January 31, 2021 12:35:30 am
Mumbai’s suburban railway system is bracing itself for Monday when the general public will be allowed to travel by local trains during non-peak hours.
Anticipating the number of daily passengers to increase from the existing over 18 lakh to 40 lakh, the authorities have taken several measures to prepare themselves.
While earlier, entry points to most stations were restricted, the authorities have decided to increase the number of entry and exit points to facilitate smooth movement of passengers. All ticket counters and ATVM machines will also be operated on full capacity. While the Central Railway (CR) will operate all lifts and escalators in its stations, the number of Railway Protection Force personnel deployed on stations will also be doubled.
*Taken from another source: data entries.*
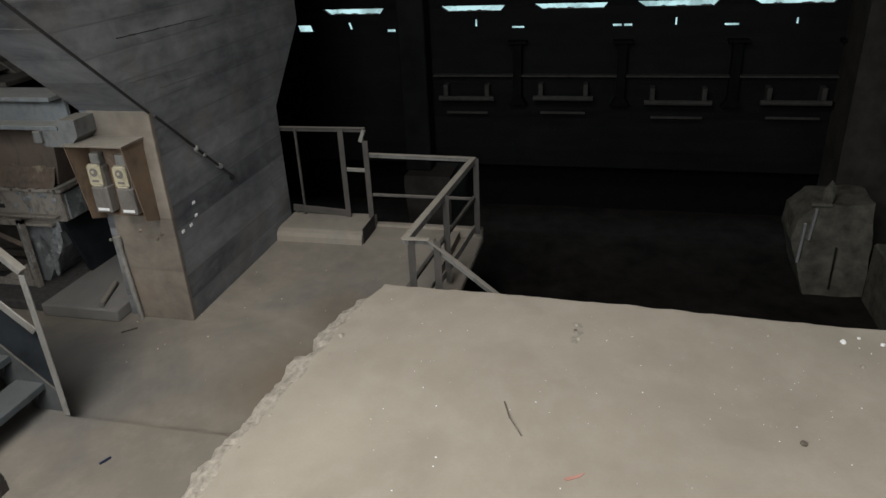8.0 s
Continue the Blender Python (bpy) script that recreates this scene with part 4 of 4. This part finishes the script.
part("strand", made(tube, (XR - 0.02, 2.95, 2.85), (XR - 0.05, 3.02, 2.55), 0.005, 6), M_RAIL, wire)
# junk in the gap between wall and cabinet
# Added black sheet that stands for the shade in this gap.
tagged(part("gap_shade_sheet", made(box, (-3.96, 0.905, 0.086), (-3.66, 0.93, 2.05), 0.004), M_DARKSHADE), "black sheet added behind the cabinet for the shade in the gap", "sheet")
for i in range(4):
    z = 1.05 + 0.22 * i
    tagged(part("scrap_bar", made(bar, (-3.94, 0.66, z), (-3.74, 0.91, z + 0.10 * (-1) ** i), 0.03, 0.04), M_DARK), "dark scrap bar wedged behind the wall", "scrap", "scrap behind the wall")

# ---------------------------------------------------------------- far wall fittings
for i, y in enumerate((-2.2, -3.6, -5.03, -6.35)):
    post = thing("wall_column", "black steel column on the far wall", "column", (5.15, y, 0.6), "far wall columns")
    part("shaft", made(box, (5.06, y - 0.06, 0.72), (5.195, y + 0.06, 1.52), 0.006), M_DARKSHADE, post)
    part("cap", made(box, (5.03, y - 0.13, 1.52), (5.195, y + 0.13, 1.56), 0.006), M_DARKSHADE, post)
    part("haunch", made(prism, [(y - 0.06, 0.80), (y - 0.13, 0.69), (y + 0.13, 0.69), (y + 0.06, 0.80)], "x", 5.05, 5.195), M_DARKSHADE, post)


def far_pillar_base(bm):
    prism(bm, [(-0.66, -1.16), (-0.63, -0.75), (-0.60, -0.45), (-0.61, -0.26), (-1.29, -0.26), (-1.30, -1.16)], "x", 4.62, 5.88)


pillar = thing("concrete_pillar", "grey concrete pillar coloured dim for its gloom, on a wider base before the far wall", "pillar", (5.0, -0.78, -1.15))
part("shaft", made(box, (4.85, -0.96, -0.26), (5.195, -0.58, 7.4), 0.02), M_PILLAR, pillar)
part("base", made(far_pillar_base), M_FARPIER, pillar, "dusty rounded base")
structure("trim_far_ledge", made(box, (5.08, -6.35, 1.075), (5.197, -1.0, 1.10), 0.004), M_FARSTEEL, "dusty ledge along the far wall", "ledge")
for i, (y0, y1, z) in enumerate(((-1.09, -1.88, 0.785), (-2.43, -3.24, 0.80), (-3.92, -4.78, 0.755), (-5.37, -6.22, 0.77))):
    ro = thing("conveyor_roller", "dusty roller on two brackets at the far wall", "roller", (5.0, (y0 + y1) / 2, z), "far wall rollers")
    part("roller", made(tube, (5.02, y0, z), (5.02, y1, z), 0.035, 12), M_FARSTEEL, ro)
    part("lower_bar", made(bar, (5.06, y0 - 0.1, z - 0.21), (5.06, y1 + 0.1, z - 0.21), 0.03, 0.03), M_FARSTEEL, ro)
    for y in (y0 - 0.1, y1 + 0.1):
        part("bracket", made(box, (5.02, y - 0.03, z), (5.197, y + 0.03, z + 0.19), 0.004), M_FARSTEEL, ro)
for k, (y, z, w, h, s) in enumerate(((0.905, 1.741, 0.19, 0.085, -0.3), (0.21, 1.77, 0.025, 0.09, -0.3), (-0.40, 1.70, 0.11, 0.03, 0), (-2.2, 1.73, 0.16, 0.02, 0), (-3.51, 1.742, 0.11, 0.025, 0), (-3.65, 1.742, 0.10, 0.025, 0), (-4.93, 1.735, 0.17, 0.022, 0), (-1.62, 1.79, 0.02, 0.09, 0), (-4.25, 1.78, 0.02, 0.09, 0), (-5.7, 1.77, 0.02, 0.07, 0))):
    wd = structure("window_%d" % (k + 1), made(prism, [(y - w / 2 + s * h / 2, z - h / 2), (y + w / 2 + s * h / 2, z - h / 2), (y + w / 2 - s * h / 2, z + h / 2), (y - w / 2 - s * h / 2, z + h / 2)], "x", 5.190, 5.198), M_SKY,
                   "small gap open to pale daylight", "window")

# ---------------------------------------------------------------- the pit
blk = thing("concrete_block", "weathered dark concrete machine block with a steel lug", "block", (3.6, -5.95, -1.15))


def block(bm):
    prism(bm, [(-5.86, -1.15), (-5.63, -0.45), (-5.66, -0.20), (-5.83, 0.0), (-6.43, 0.04), (-6.47, -0.45), (-6.52, -1.15)], "x", 3.42, 4.05)
    bmesh.ops.triangulate(bm, faces=bm.faces[:])
    bmesh.ops.subdivide_edges(bm, edges=bm.edges[:], cuts=7, use_grid_fill=True)
    for v in bm.verts:
        v.co += 0.025 * noise.noise_vector(v.co * 3.0) + 0.008 * noise.noise_vector(v.co * 11)


part("body", made(block), M_BLOCK, blk)
part("lug", made(lump, (3.5, -5.96, 0.10), (0.06, 0.07, 0.14), 0.5, 2, 2), M_BLOCK, blk)
part("crack", made(bar, (3.40, -6.118, -1.05), (3.39, -6.11, -0.50), 0.02, 0.02, (1, 0, 0)), M_PIT, blk)
part("lug_plate", made(box, (3.36, -5.98, 0.0), (3.5, -5.76, 0.04), 0.01), M_BLOCK, blk)
part("bolt", made(bar, (3.40, -5.72, -0.72), (3.40, -5.74, -0.22), 0.03, 0.04, (1, 0, 0)), M_STEEL, blk)
part("bolt", made(bar, (3.40, -5.80, -0.42), (3.40, -5.83, -0.03), 0.03, 0.05, (1, 0, 0)), M_STEEL, blk)
structure("wall_pit_side", made(box, (2.4, -11.5, -1.2), (3.4, -6.49, -0.42), 0.02), M_BLOCK, "dark concrete pit side", "wall")

# ---------------------------------------------------------------- loose bits
tagged(part("pen", made(tube, (-1.899, -0.457, 0.1), (-1.831, -0.49, 0.1), 0.008, 8), M_BLUE), "small dark blue pen lying on the landing", "pen")


def twig(bm):
    tube(bm, (-1.82, -3.056, 0.865), (-1.95, -3.10, 0.868), 0.004, 6)
    tube(bm, (-1.95, -3.10, 0.872), (-2.07, -3.175, 0.864), 0.0035, 6)


tagged(part("twig", made(twig), M_TWIG), "dry dark twig lying on the slab", "twig")
tagged(part("chalk_mark", made(prism, [(-2.325, -3.40), (-2.332, -3.415), (-2.30, -3.47), (-2.268, -3.49), (-2.295, -3.45), (-2.31, -3.415)], "z", 0.858, 0.864), M_REDCHALK), "faint red chalk mark on the slab", "mark")
for i, (x, y, s) in enumerate(((-0.957, -4.875, 0.02), (-0.90, -4.97, 0.012), (-0.954, -5.08, 0.016), (-1.194, -4.914, 0.016), (-1.9, -4.476, 0.02), (-1.0, -3.38, 0.014), (-1.06, -3.375, 0.012), (-1.16, -3.40, 0.016))):
    tagged(part("pebble", made(lump, (x, y, 0.86 + s * 0.3), (s, s * 0.8, s * 0.5), 0.5, i, 2), (M_WHITE, M_WHITE, M_WHITE, M_BROKEN, M_TWIG, M_BROKEN, M_TWIG, M_BROKEN)[i]),
           ("white chip of plaster on the slab", "small grey pebble on the slab")[i > 2], "pebble", "pebbles on the slab")


def stain(bm):
    random.seed(77)
    for i in range(16):
        x, y = -0.97 - 0.22 * random.random(), -3.385 + 0.035 * (random.random() - 0.5)
        lump(bm, (x, y, 0.8605), (0.012 + 0.02 * random.random(), 0.008 + 0.014 * random.random(), 0.0022), 0.8, i, 2)


tagged(part("dirt_patch", made(stain), M_DIRT), "thin patch of grey dirt stuck to the slab", "dirt", "", "stuff")


def crumbs(bm, n, xs, ys, z, lo, hi, seed):
    random.seed(seed)
    for i in range(n):
        s = lo + (hi - lo) * random.random() ** 3
        lump(bm, (random.uniform(*xs), random.uniform(*ys), z + s * 0.3), (s, s * random.uniform(0.6, 1.2), s * 0.6), 0.5, i, 1)


tagged(part("grit", made(crumbs, 150, (-2.6, -0.8), (-5.4, -2.05), 0.86, 0.0015, 0.005, 1), M_WHITE), "scattered pale grit on the slab", "grit", "", "stuff")
tagged(part("floor_grit", made(crumbs, 40, (-0.9, 1.6), (-1.6, 0.6), 0.0, 0.003, 0.012, 2), M_STONE), "scattered pale grit on the floor", "grit", "", "stuff")
tagged(part("ledge_debris", made(crumbs, 150, (-4.5, -3.9), (-0.25, 0.34), 1.2, 0.003, 0.012, 3), M_LEDGE), "grey debris heaped on the ledge", "debris", "", "stuff")
tagged(part("stick", made(tube, (-0.32, 0.53, 0.01), (-0.23, 0.43, 0.012), 0.006, 6), M_TWIG), "thin dry stick on the floor", "stick")



def edge_stones(bm):
    random.seed(9)
    line = [(-2.75, -1.67), (-2.3, -1.71), (-1.99, -1.79), (-1.62, -1.85), (-1.15, -1.85), (-0.86, -1.93)]
    for i in range(110):
        k = random.randrange(5)
        t = random.random()
        x, y = line[k][0] + (line[k + 1][0] - line[k][0]) * t, line[k][1] + (line[k + 1][1] - line[k][1]) * t
        d = random.random()
        s = 0.005 + 0.022 * random.random() ** 3
        lump(bm, (x, y - 0.13 * d, 0.855 - 0.10 * (1 - d)), (s * 1.2, s, s * 0.8), 0.6, i, 1)


tagged(part("edge_rubble", made(edge_stones), M_BROKEN), "crumbled pale stones along the broken slab edge", "rubble", "", "stuff")
tagged(part("edge_chips", made(crumbs, 14, (-1.75, -1.45), (-1.95, -1.82), 0.80, 0.003, 0.010, 21), M_WHITE), "bright broken chips in the slab edge", "rubble", "", "stuff")

# letters scratched into the wall with a nail
STROKES = {"R": ((0, 0, 0, 1), (0, 1, 0.6, 0.8), (0.6, 0.8, 0.05, 0.5), (0.05, 0.5, 0.7, 0)), "D": ((0, 0, 0, 1), (0, 1, 0.6, 0.7), (0.6, 0.7, 0.6, 0.3), (0.6, 0.3, 0, 0)),
           "A": ((0, 0, 0.35, 1), (0.35, 1, 0.8, 0), (0.15, 0.4, 0.6, 0.4)), "P": ((0, 0, 0, 1), (0, 1, 0.6, 0.8), (0.6, 0.8, 0, 0.5)),
           "E": ((0, 0, 0, 1), (0, 1, 0.6, 1), (0, 0.5, 0.5, 0.5), (0, 0, 0.6, 0)), "|": ((0, 0, 0.1, 1),), "/": ((0, 0.1, 0.5, 0.9), (0.5, 0.9, 0.1, 1.0)), "_": ((0, 1, 0, 0), (0, 0, 0.5, 0.05))}


def scratched(bm, text, x, z, size):
    for c in text:
        for ax, az, bx, bz in STROKES[c]:
            w = 0.0012 + 0.0016 * random.random()
            bar(bm, (x + ax * size, 0.3596, z + az * size), (x + bx * size, 0.3596, z + bz * size + 0.004), 0.0016, w, (0, 1, 0), 0)
        x += size * 0.86


random.seed(31)
for text, x, z, size in (("|/_R", -4.49, 3.118, 0.105), ("RDA", -4.475, 2.925, 0.135), ("PER", -4.44, 2.705, 0.115)):
    part("scratched_letters", made(scratched, text, x, z, size), M_CHALK, wl, "thin pale scratched letters")
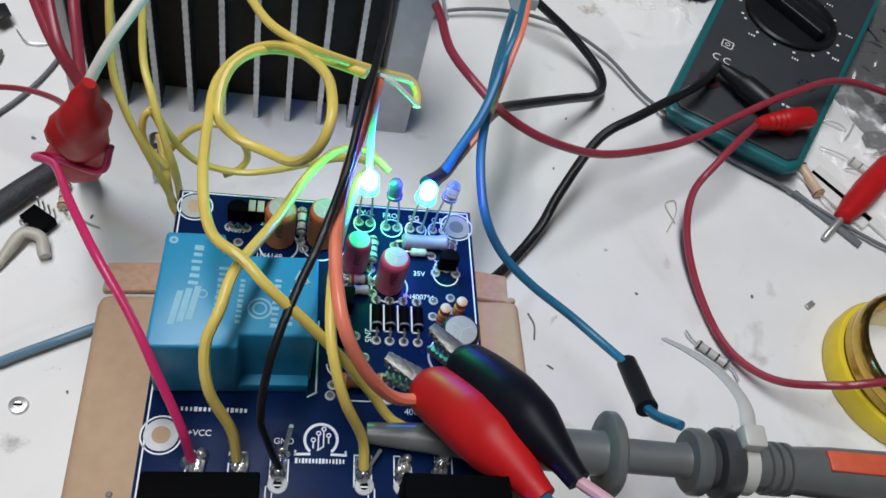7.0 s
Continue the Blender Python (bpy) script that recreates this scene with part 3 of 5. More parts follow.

The state government and the Railways had on Friday announced that all categories of people would be allowed to board local trains starting February 1 in a restricted manner. A person holding a valid ticket or pass would be allowed to board trains till 7 am, between 12 pm to 4 pm and after 9 pm till the last train of the day leaves. The proposal added that travel between 7 am to 12 pm and 4 pm to 9 pm – deemed to be peak hours – should be reserved only for people involved in essential services and those allowed by the government. Suburban train services have been shut since March 23. While CR used to operate 1,774 services, Western Railway operated 1,367 services each day before lockdown. Presently, the Railways is running 2,985 services daily – 95 per cent of 3,141 services it ran before the lockdown.
The decision to restrict travel timings for the general public, however, has not gone down well as many feel that it will not ease their problems of commuting to and fro from their workplace during the morning and evening rush hours. “There should be no restrictions. Commuters should be allowed to board trains at all times, as was being done before the lockdown. Restrictions do not help people who are forced to spend hours every day on the road to commute to work,” said Nazim Sayyed, a resident of Kalyan, who is forced to use the bus to travel to his Parel office.
The decision to regulate the service on the nation’s largest commuter train network has caused hardships to many residents of Mumbai’s satellite cities, especially the poor, during the last 10 months. As businesses opened, many of the city’s workforce, who stay in far away locations, have seen their daily commute time to Mumbai double with restricted access to local trains.